- Supplied material
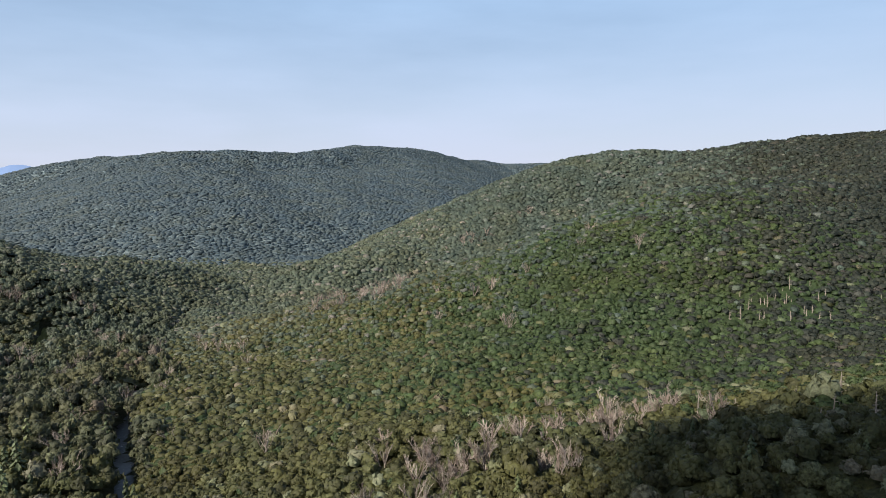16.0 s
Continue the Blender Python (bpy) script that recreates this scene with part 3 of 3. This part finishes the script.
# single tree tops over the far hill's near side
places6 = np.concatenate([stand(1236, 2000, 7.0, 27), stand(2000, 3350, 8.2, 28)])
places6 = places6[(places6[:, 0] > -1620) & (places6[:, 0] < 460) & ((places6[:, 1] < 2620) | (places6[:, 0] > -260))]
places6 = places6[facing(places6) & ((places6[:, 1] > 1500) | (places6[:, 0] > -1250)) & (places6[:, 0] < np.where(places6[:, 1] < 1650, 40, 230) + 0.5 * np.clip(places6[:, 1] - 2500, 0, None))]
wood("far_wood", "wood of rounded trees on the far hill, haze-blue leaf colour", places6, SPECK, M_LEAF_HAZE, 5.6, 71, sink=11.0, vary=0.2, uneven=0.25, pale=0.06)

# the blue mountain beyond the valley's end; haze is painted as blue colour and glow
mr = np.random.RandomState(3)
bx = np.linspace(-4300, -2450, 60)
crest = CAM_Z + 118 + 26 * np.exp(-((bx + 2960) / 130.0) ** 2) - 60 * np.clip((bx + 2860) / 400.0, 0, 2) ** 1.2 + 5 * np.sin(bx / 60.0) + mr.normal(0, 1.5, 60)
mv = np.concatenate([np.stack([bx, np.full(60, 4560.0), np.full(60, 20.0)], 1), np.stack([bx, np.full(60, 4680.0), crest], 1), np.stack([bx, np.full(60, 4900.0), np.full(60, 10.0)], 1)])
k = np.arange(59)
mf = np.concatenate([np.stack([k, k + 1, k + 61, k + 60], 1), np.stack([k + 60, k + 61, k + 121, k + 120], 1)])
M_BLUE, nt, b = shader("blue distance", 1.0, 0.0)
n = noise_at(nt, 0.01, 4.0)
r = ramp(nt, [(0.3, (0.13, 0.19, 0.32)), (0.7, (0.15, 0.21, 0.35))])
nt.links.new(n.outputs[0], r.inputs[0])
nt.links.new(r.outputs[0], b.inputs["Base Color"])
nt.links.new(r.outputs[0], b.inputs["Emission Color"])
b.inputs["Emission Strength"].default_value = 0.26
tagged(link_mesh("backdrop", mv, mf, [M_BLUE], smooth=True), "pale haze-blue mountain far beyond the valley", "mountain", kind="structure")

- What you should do
Please restate the material above line by line, exactly, beginning at its first line and ending with the line that contains "vary=0.2, uneven=0.25, pale=0.06)", without any pictures.

- Exercise response
16.0 s
Continue the Blender Python (bpy) script that recreates this scene with part 3 of 3. This part finishes the script.
# single tree tops over the far hill's near side
places6 = np.concatenate([stand(1236, 2000, 7.0, 27), stand(2000, 3350, 8.2, 28)])
places6 = places6[(places6[:, 0] > -1620) & (places6[:, 0] < 460) & ((places6[:, 1] < 2620) | (places6[:, 0] > -260))]
places6 = places6[facing(places6) & ((places6[:, 1] > 1500) | (places6[:, 0] > -1250)) & (places6[:, 0] < np.where(places6[:, 1] < 1650, 40, 230) + 0.5 * np.clip(places6[:, 1] - 2500, 0, None))]
wood("far_wood", "wood of rounded trees on the far hill, haze-blue leaf colour", places6, SPECK, M_LEAF_HAZE, 5.6, 71, sink=11.0, vary=0.2, uneven=0.25, pale=0.06)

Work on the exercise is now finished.